Thermally-Drawn Microelectronic Fibers Can Turn T-Shirts Into Sweat-Sampling Health Monitors

By integrating smart threads into its production, an entire t-shirt can be turned into a sensor with unrivaled coverage.

Researchers from Tohoku University's Frontier Research Institute for Interdisciplinary Sciences have developed a novel microelectronic fiber that, they say, can turn a t-shirt into a smart health sensor which samples the wearer's sweat.

"Our breakthrough is the first successful attempt at using thermally drawn fiber in wearable bioelectronics for monitoring biochemical signatures," claims Yuanyuan Guo, assistant professor and team lead, of the work. "Since most developments so far could not be considered clothes, we devoted our effort to transforming fiber, to make truly wearable smart fabric."

The fiber which makes the smart t-shirt smart was produced using a process known as "thermal drawing" in which heat is applied to a larger pre-form material made from polycarbonate with stainless steel and carbon black loaded polyethylene (CPE) running through it, allowing it to be pulled into a thinner thread suitable for micro-machining into a weave that can be integrated into worn fabrics.
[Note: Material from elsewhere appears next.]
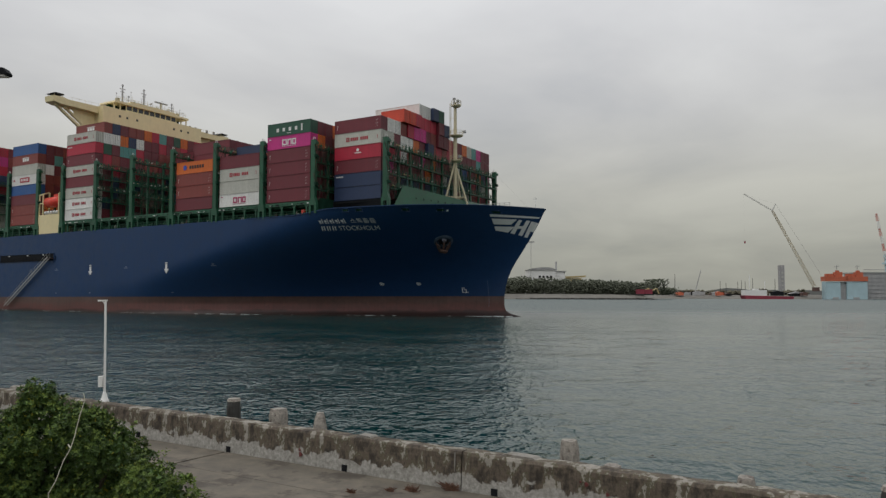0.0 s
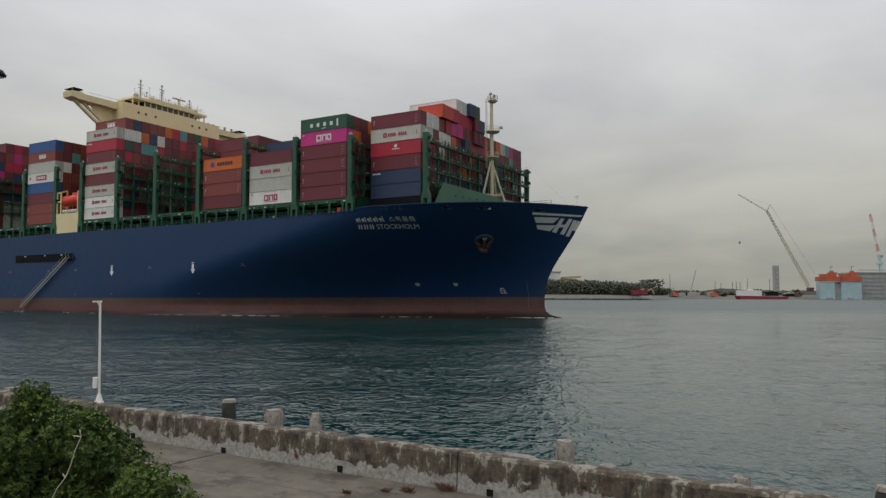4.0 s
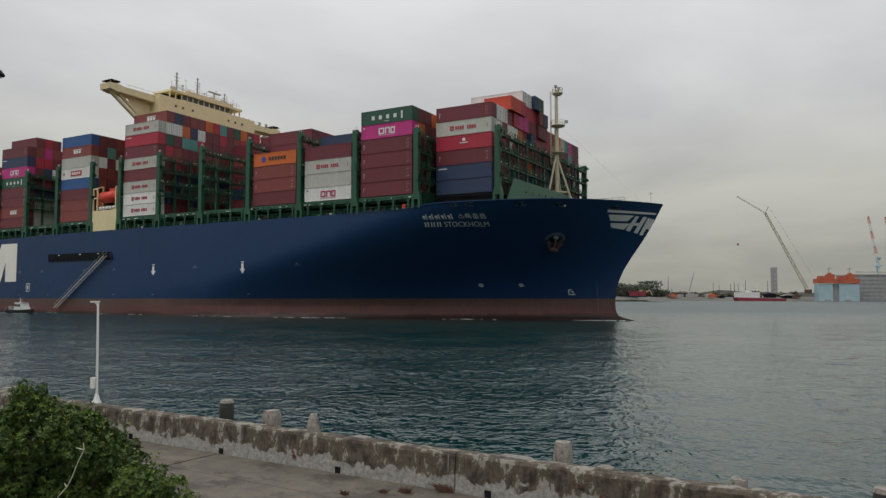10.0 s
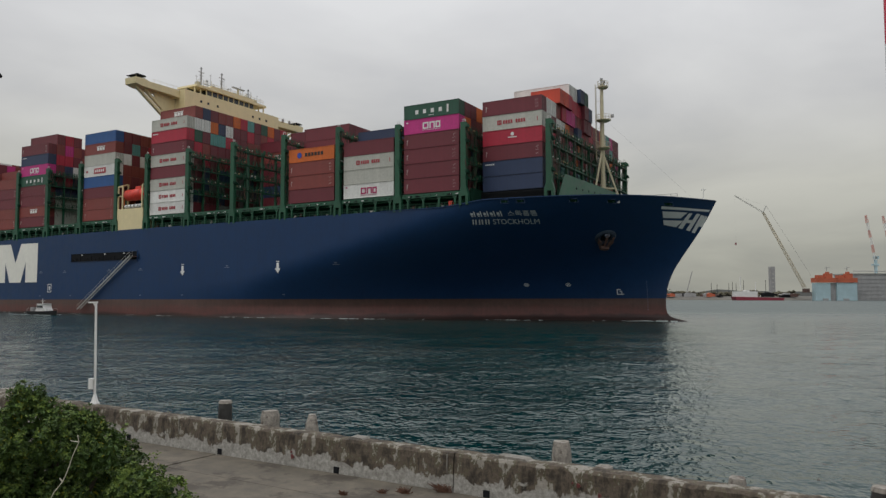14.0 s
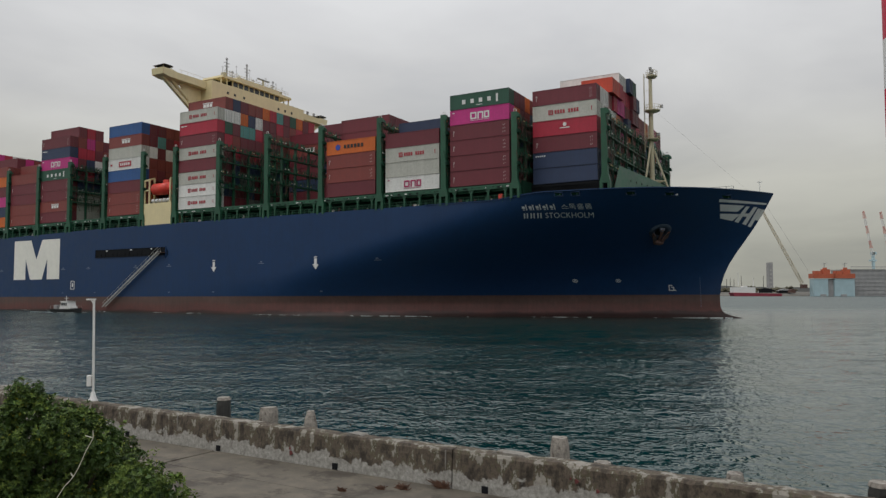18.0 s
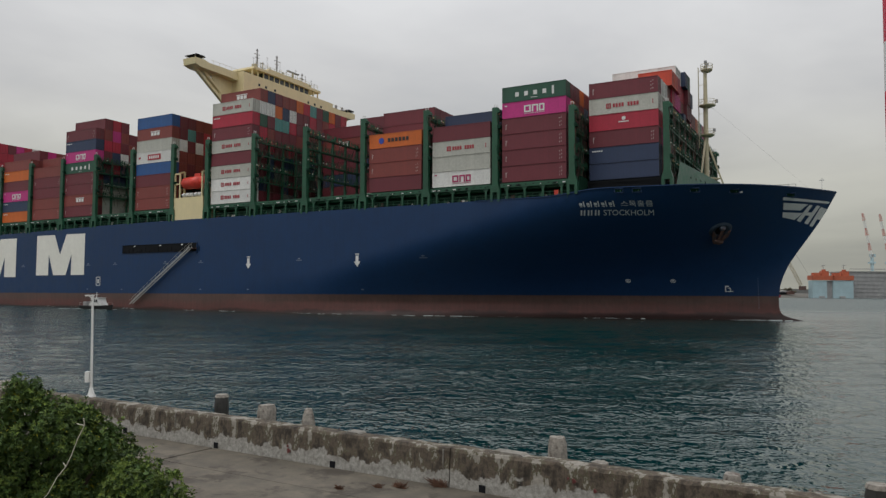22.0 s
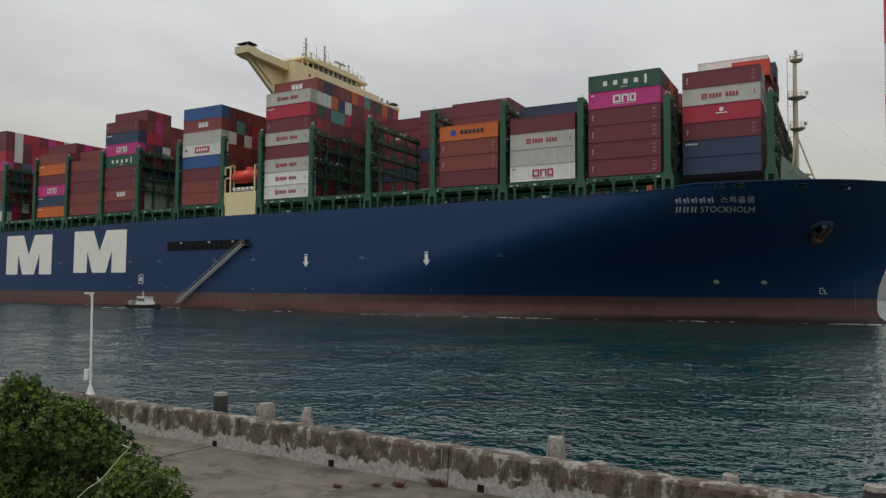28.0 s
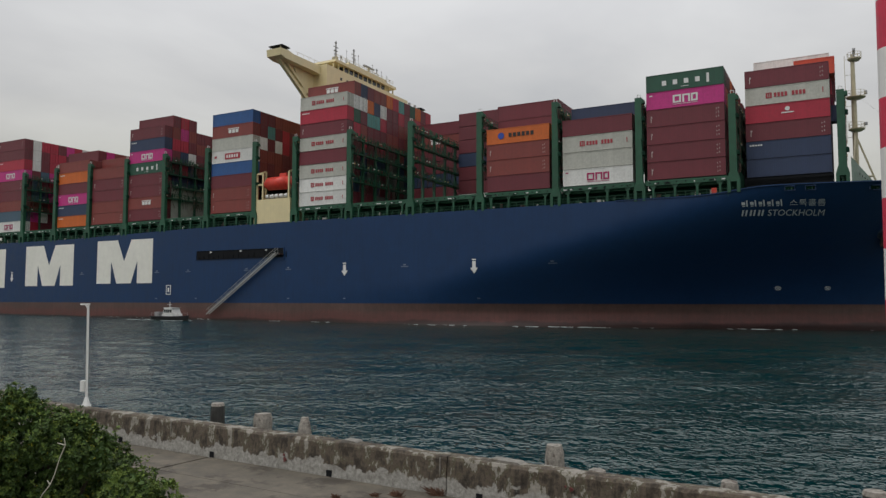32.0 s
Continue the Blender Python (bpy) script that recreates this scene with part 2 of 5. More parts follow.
# ---- mesh building ----
class Build:
    """Collects boxes, bars and plates, then makes one mesh."""

    def __init__(self):
        self.v, self.f, self.m = [], [], []

    def add(self, verts, faces, mat=0):
        n = len(self.v)
        self.v += [tuple(v) for v in verts]
        self.f += [tuple(n + i for i in f) for f in faces]
        self.m += [mat] * len(faces)
        return self

    def box(self, x0, x1, y0, y1, z0, z1, mat=0):
        v = [(x, y, z) for z in (z0, z1) for y in (y0, y1) for x in (x0, x1)]
        return self.add(v, [(0, 2, 3, 1), (4, 5, 7, 6), (0, 1, 5, 4), (2, 6, 7, 3), (0, 4, 6, 2), (1, 3, 7, 5)], mat)

    def bar(self, p, q, w, h=None, mat=0):
        """A rectangular bar from p to q."""
        p, q = Vector(p), Vector(q)
        d = (q - p).normalized()
        up = Vector((0, 0, 1)) if abs(d.z) < 0.9 else Vector((1, 0, 0))
        a = d.cross(up).normalized() * w / 2
        b = a.cross(d).normalized() * (h or w) / 2
        v = [e + s * a + k * b for e in (p, q) for s, k in ((-1, -1), (1, -1), (1, 1), (-1, 1))]
        return self.add(v, [(0, 1, 2, 3), (7, 6, 5, 4), (0, 4, 5, 1), (1, 5, 6, 2), (2, 6, 7, 3), (3, 7, 4, 0)], mat)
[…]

Previously, most sweat-monitoring wearables have focused on patches which are added to fabrics or attached directly to the wearer's skin β€” but Guo and colleagues' creation has the potential to be applied to an entire garment, offering a dramatically increased sensing area with improved comfort.

To prove the concept, the team used a single strand of fiber to build a t-shirt capable of monitoring sodium and uric acid concentrations in the wearer's sweat. "This fiber-based wearable bioelectronics, integrated with the fully multiplexed electrochemical sensing, represents a new class of wearable health monitoring," the team concludes.

"By tuning and enriching the sensing materials for functionalization," the researchers continue, "the repertoire of the biochemicals in sweat, which can be detected via our fibers and textiles, will be expanded. In addition, not limited to biochemical parameters, physical parameters, such as pressure, temperature, and bioelectrical ones, can also be incorporated into fiber-based sensing systems, by designing new fiber geometries and incorporating new functional materials. In the future, such fiber-based bioelectronics holds great potential for fully comprehensive health monitoring applications in the daily life."

The team's work has been published in the journal Analytical and Bioanalytical Chemistry under open-access terms.